Goal: Implement the designed scenarios as a working simulation.

Typical activities:

  • Implement the room layout:

    • Placing relevant objects (machines, counters, markers, NPCs, etc.)

    • Defining click or interaction zones

  • Configure tasks and interactions:

    • Stepwise instructions or mission briefings

    • Decision points with multiple options, consequences and feedback

  • Integrate content:

    • Text prompts, tooltips, checklists

    • Simple media (images, short clips, audio snippets) where helpful

  • Internal testing with a small group (3–5 users from your side) to check:

    • Clarity of instructions

    • Technical performance

    • Usability and accessibility

Deliverables:

  • Fully functional pilot learning room

  • Short internal test report with list of quick fixes


Phase 5: Pilot Rollout & Facilitation

Goal: Run real sessions with real learners and observe what happens.

Typical activities:

  • Co-design a pilot session format, for example:

    • 60–90 minutes online session with 8–15 participants

    • Short intro, guided run-through, then free practice

  • Coach your trainers/facilitators on:

    • How to brief participants

    • How to debrief and connect the experience to real-world work

  • Collect data:

    • Completion times

    • Number and type of mistakes

    • Self-assessment before/after (“How confident do you feel now?”)

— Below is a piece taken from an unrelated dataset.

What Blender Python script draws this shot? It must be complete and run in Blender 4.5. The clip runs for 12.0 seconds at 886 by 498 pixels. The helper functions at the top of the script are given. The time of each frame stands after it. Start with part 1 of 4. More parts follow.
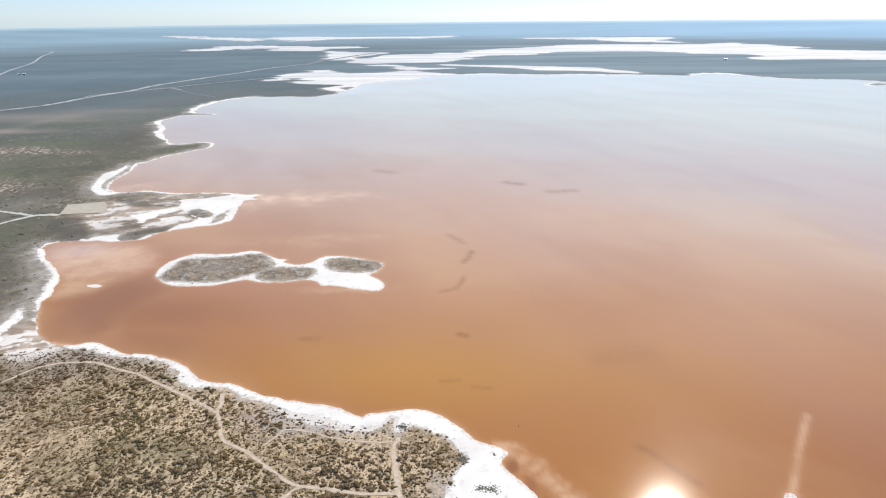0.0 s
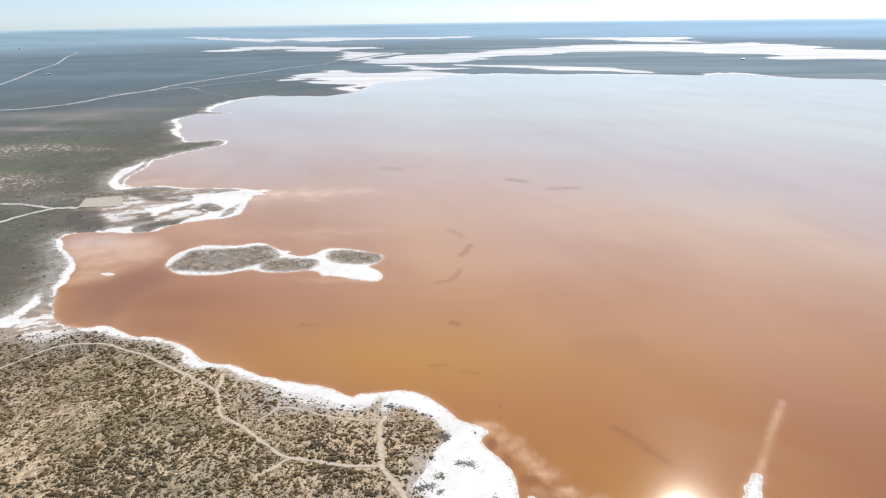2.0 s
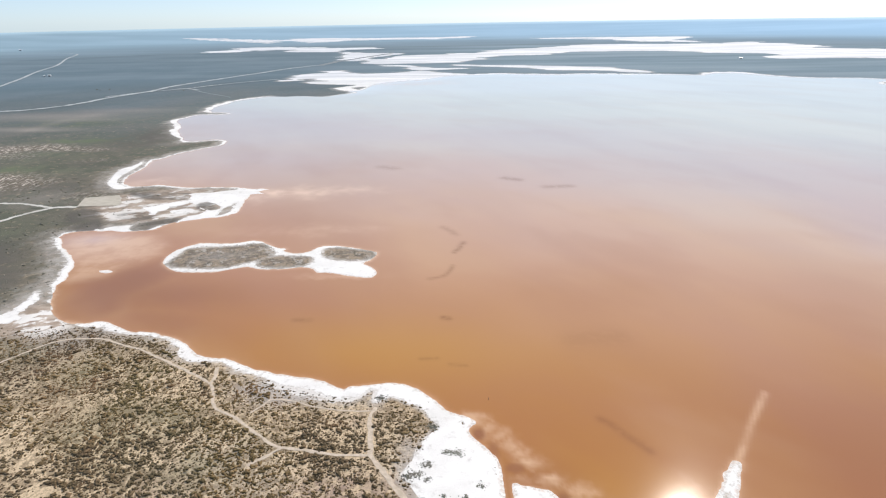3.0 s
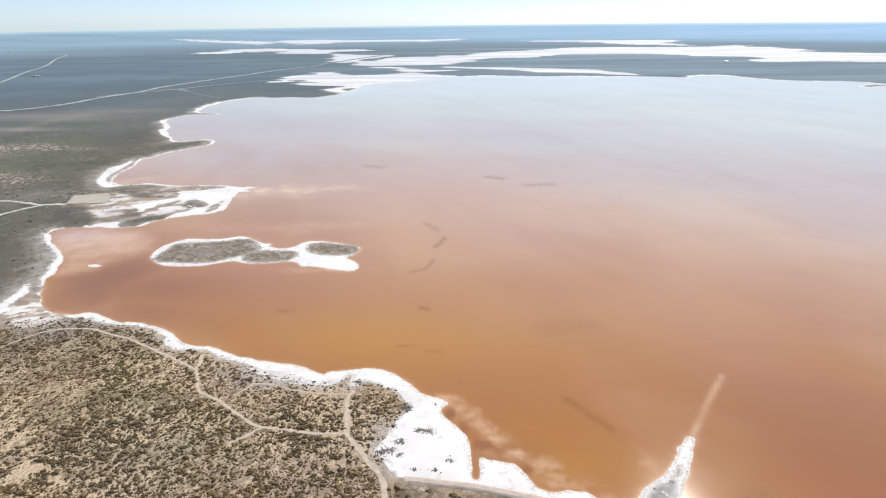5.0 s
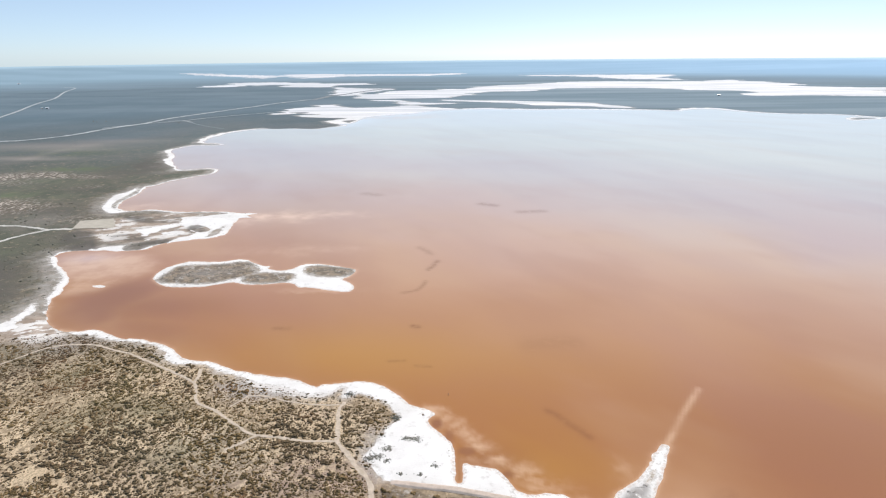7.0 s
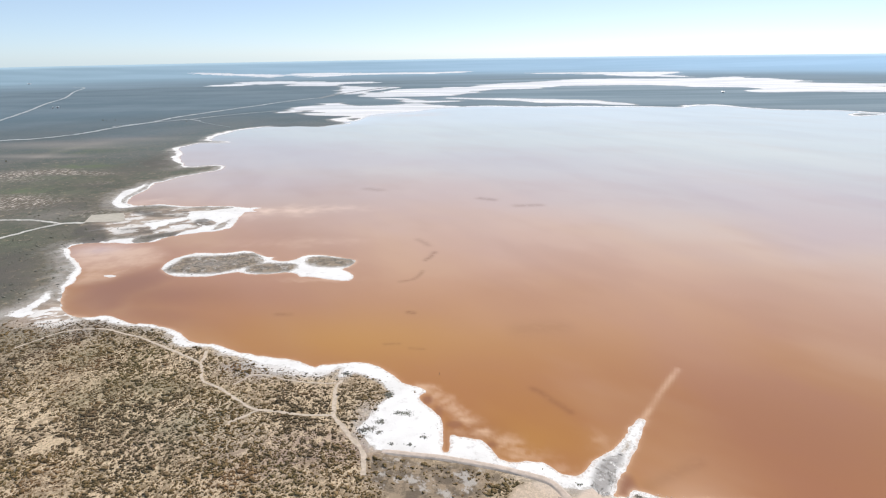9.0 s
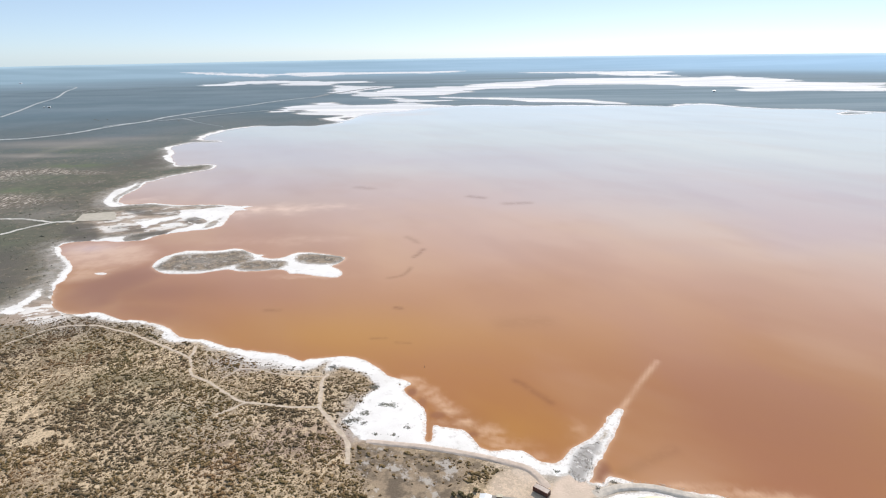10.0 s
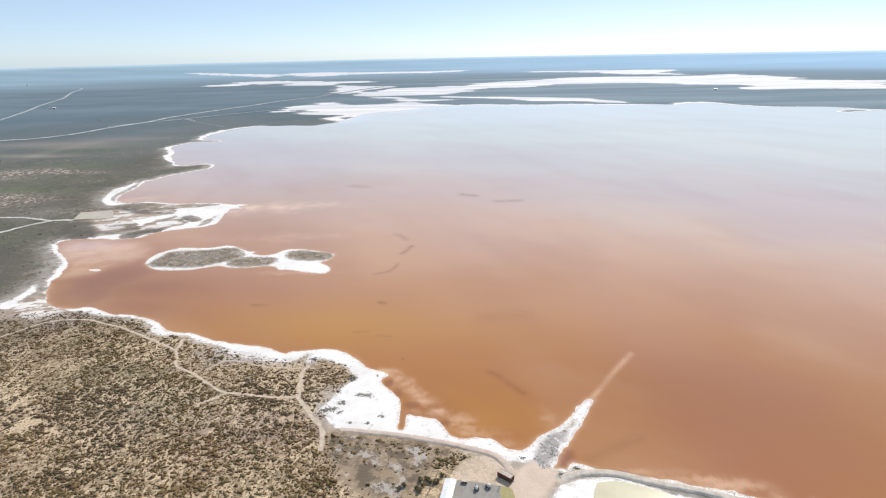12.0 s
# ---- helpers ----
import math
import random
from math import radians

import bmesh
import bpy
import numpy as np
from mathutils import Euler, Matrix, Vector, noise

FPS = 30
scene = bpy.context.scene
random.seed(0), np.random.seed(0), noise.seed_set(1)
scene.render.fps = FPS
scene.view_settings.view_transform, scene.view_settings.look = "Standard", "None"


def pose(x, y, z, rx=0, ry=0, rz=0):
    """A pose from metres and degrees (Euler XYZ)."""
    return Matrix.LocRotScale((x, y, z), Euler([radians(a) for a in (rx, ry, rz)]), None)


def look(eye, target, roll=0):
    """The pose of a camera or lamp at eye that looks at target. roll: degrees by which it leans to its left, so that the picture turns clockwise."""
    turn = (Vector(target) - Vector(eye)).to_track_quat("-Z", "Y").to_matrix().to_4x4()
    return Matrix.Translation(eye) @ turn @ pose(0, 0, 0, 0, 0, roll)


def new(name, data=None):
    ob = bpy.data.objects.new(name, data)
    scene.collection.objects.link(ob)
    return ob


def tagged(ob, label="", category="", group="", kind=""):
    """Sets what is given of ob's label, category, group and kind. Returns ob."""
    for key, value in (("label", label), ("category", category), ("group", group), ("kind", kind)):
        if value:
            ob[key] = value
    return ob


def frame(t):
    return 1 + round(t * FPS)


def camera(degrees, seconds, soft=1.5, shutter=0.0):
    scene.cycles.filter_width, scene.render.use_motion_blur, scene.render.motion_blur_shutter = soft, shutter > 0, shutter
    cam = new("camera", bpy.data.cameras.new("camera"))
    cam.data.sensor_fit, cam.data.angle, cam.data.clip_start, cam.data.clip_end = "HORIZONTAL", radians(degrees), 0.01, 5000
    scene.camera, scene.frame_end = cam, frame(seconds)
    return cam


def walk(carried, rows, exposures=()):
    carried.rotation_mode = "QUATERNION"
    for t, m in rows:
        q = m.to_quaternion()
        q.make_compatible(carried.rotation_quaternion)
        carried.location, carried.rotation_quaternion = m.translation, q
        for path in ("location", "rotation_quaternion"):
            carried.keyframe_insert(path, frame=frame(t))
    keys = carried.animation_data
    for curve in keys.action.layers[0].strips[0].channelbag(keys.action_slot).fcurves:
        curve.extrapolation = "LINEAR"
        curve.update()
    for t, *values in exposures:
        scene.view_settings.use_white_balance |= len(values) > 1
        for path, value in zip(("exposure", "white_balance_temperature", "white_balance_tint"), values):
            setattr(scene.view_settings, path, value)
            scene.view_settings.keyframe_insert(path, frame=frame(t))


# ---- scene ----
cam = camera(77, 12.0, soft=1.15)
PATH = [
    (0, (0.106, -1.385, 119.439), (0.089, 0.458, 118.664), -0.6),
    (0.5, (2.817, -4.035, 119.366), (2.778, -2.191, 118.593), -0.5),
    (1, (5.185, -6.39, 119.294), (5.129, -4.546, 118.521), -0.8),
    (1.5, (7.479, -8.586, 119.168), (7.41, -6.743, 118.394), -0.8),
    (2, (9.799, -10.628, 119.061), (9.724, -8.785, 118.288), -0.8),
    (2.5, (11.992, -12.716, 118.982), (11.915, -10.873, 118.21), -0.9),
    (3, (14.043, -14.916, 118.947), (13.965, -13.073, 118.175), -1.0),
    (5, (20.572, -25.136, 118.837), (20.522, -23.29, 118.072), -0.7),
    (5.5, (21.998, -27.941, 118.808), (21.949, -26.088, 118.057), -0.6),
    (6, (23.109, -30.905, 118.787), (23.06, -29.025, 118.105), -0.6),
    (6.5, (24.203, -34.142, 118.688), (24.154, -32.255, 118.025), -0.5),
    (7, (25.435, -37.28, 118.617), (25.383, -35.394, 117.955), -0.6),
    (9, (31.71, -49.328, 118.208), (31.634, -47.444, 117.541), -0.9),
    (9.5, (33.745, -51.844, 118.201), (33.677, -49.96, 117.533), -0.8),
    (10, (36.028, -54.012, 118.204), (35.97, -52.128, 117.535), -0.9),
    (10.5, (38.555, -55.842, 118.174), (38.489, -53.958, 117.504), -1.0),
    (11, (41.416, -57.24, 118.142), (41.344, -55.358, 117.471), -1.1),
    (11.5, (44.383, -58.397, 118.103), (44.308, -56.514, 117.432), -1.1),
    (12, (47.447, -59.424, 118.076), (47.369, -57.541, 117.406), -1.2),
]
walk(cam, [(t, look(eye, target, roll)) for t, eye, target, roll in PATH])

# ---- daylight ----
SUN_ELEVATION, SUN_AZIMUTH = 45.7, 27.6  # azimuth clockwise from +y
world = bpy.data.worlds.new("sky")
scene.world = world
world.use_nodes = True
sky = world.node_tree.nodes.new("ShaderNodeTexSky")
sky.sky_type = "NISHITA"
sky.sun_disc = False
sky.sun_elevation, sky.sun_rotation = radians(SUN_ELEVATION), radians(SUN_AZIMUTH)
sky.altitude, sky.air_density, sky.dust_density, sky.ozone_density = 50, 0.50, 0.32, 1.2
background = world.node_tree.nodes["Background"]
haze = world.node_tree.nodes.new("ShaderNodeMix")
haze.data_type = "RGBA"
haze.inputs[0].default_value = 0.4
haze.inputs[7].default_value = (4.7, 5.9, 7.0, 1)
world.node_tree.links.new(sky.outputs[0], haze.inputs[6])
world.node_tree.links.new(haze.outputs[2], background.inputs[0])
background.inputs[1].default_value = 0.13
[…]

  • Run 1–3 pilot sessions, optionally with us joining in the background to observe and support.

Deliverables:

  • Summary of pilot sessions (both numbers and qualitative feedback)

  • Immediate improvement suggestions


Phase 6: Evaluation, Refinement & Scale-Up Roadmap

Goal: Decide what to do next, based on evidence.

Typical activities:

  • Evaluation workshop (2–3 hours):

    • Review of KPIs and participant feedback

    • Identifying patterns: where did the room really help, where did people struggle?

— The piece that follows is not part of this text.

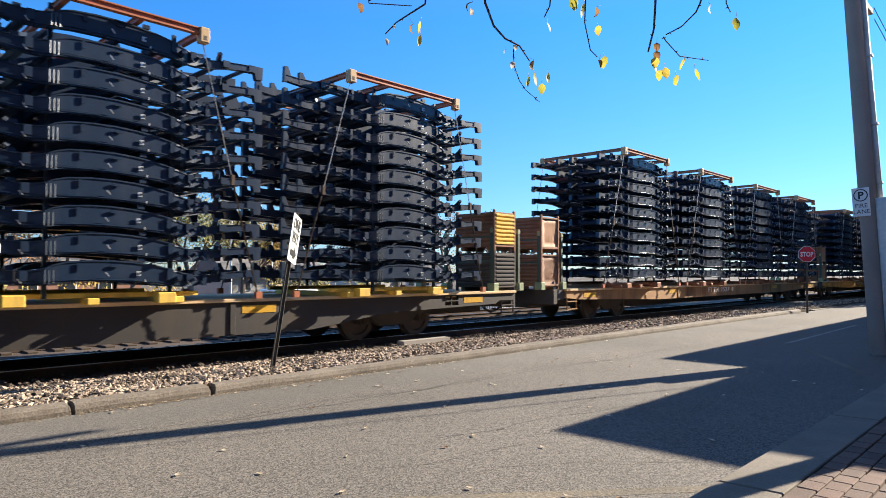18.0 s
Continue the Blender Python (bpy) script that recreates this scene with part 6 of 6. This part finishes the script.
twig([(-0.1, 1.55), (-0.11, 1.21), (-0.188, 1.16), (-0.25, 1.12), (-0.305, 1.062)])
twig([(-0.4, 1.3), (-0.385, 1.213), (-0.175, 1.2)], 0.003)
twig([(0.15, 1.7), (0.182, 1.215), (0.224, 1.103), (0.28, 1.04), (0.35, 1.005), (0.4, 0.93)], 0.007)
twig([(0.32, 0.99), (0.323, 0.91), (0.35, 0.835), (0.38, 0.79), (0.45, 0.73)], 0.0028)
twig([(0.52, 1.5), (0.497, 1.2), (0.47, 1.145)], 0.004)
twig([(0.66, 1.55), (0.671, 1.215), (0.667, 1.12), (0.695, 0.985), (0.73, 0.95)], 0.004)
twig([(1.02, 1.7), (1.011, 1.215), (1.004, 1.09), (0.976, 0.977)], 0.0065)
twig([(1.3, 1.5), (1.229, 1.215), (1.208, 1.17), (1.138, 1.1), (1.062, 1.06)], 0.005)
twig([(1.05, 1.05), (1.062, 1.03), (1.13, 0.955), (1.2, 0.945), (1.27, 0.935)], 0.003)
twig([(1.36, 1.5), (1.355, 1.215), (1.376, 1.17)], 0.003)
hung = {"y": leaf_mesh("leaf", LEAF_Y, 0.075, 0.05), "g": leaf_mesh("leaf", LEAF_G, 0.075, 0.052), "b": leaf_mesh("leaf", LEAF_B, 0.07, 0.045, 0.9), "p": leaf_mesh("leaf", LEAF_P, 0.06, 0.035, 0.6)}


def hang(kind, a, b, s=1.0):
    m = Matrix.Translation(on_spray(a, b, rng.uniform(-0.04, 0.04))) @ pose(0, 0, 0, rng.uniform(-50, 50), 90 + rng.uniform(-35, 35), rng.uniform(0, 360)) @ Matrix.Scale(s * 0.74, 4)
    part("leaf", hung[kind], None, spray, at=m)


for kind, a, b, s in (("b", -0.43, 1.23, 1), ("y", -0.13, 1.13, 1.1), ("y", -0.14, 1.07, 1), ("b", -0.19, 1.13, 1), ("p", -0.3, 1.06, 0.9), ("p", -0.26, 1.1, 0.6), ("b", 0.1, 1.22, 1), ("p", 0.12, 1.2, 0.9),
                      ("p", 0.33, 1.02, 0.9), ("p", 0.28, 1.0, 0.6), ("p", 0.32, 0.93, 1), ("b", 0.4, 0.93, 1.1), ("g", 0.42, 0.88, 1.2), ("g", 0.39, 0.86, 1), ("g", 0.49, 0.88, 0.9), ("g", 0.465, 0.83, 1),
                      ("g", 0.49, 1.12, 1.1), ("g", 0.6, 1.23, 1.2), ("g", 0.66, 1.22, 1.3), ("b", 0.73, 1.17, 1), ("y", 0.725, 1.09, 1), ("g", 0.75, 0.95, 1.2), ("b", 0.74, 0.94, 0.9),
                      ("b", 1.02, 1.03, 1), ("b", 1.01, 0.98, 1.1), ("y", 1.0, 0.94, 1.1), ("g", 0.99, 0.91, 1.2), ("g", 1.04, 0.9, 1), ("y", 1.07, 0.91, 1.1), ("g", 1.11, 0.87, 1.1), ("y", 1.145, 0.95, 1.1), ("g", 1.2, 0.89, 1.2),
                      ("g", 1.41, 1.15, 1.2), ("p", 1.28, 1.22, 1)):
    hang(kind, a, b, s)


motions()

    • Translating findings into a simple ROI narrative (e.g. reduced time-to-competency, fewer errors, better retention)

  • Implement a small round of improvements (content or UX tweaks).

  • Design a scale-up plan:

    • Which additional skills or teams would benefit most?

    • What can your internal team take over?

    • What remains as external support?

Deliverables:

  • Concise evaluation report and ROI story (for management/HR)

  • Practical roadmap for the next 6–12 months (additional rooms, rollout schedule)


Rough Effort Estimation (Consulting & Implementation Hours)

For one pilot room / one skill / one target group and using an existing browser-based 3D platform:

  • Phase 1 – Focus & Business Case: 6–8 hours

  • Phase 2 – Experience & Scenario Design: 14–20 hours

  • Phase 3 – Technical Setup & Integration: 10–14 hours

  • Phase 4 – Build & Content Integration: 16–24 hours

  • Phase 5 – Pilot Rollout & Facilitation: 10–14 hours

  • Phase 6 – Evaluation & Roadmap: 8–12 hours

Total (approx.): 64–92 hours

The actual number depends on how complex the skill is, how much content already exists, and how many internal stakeholders are involved.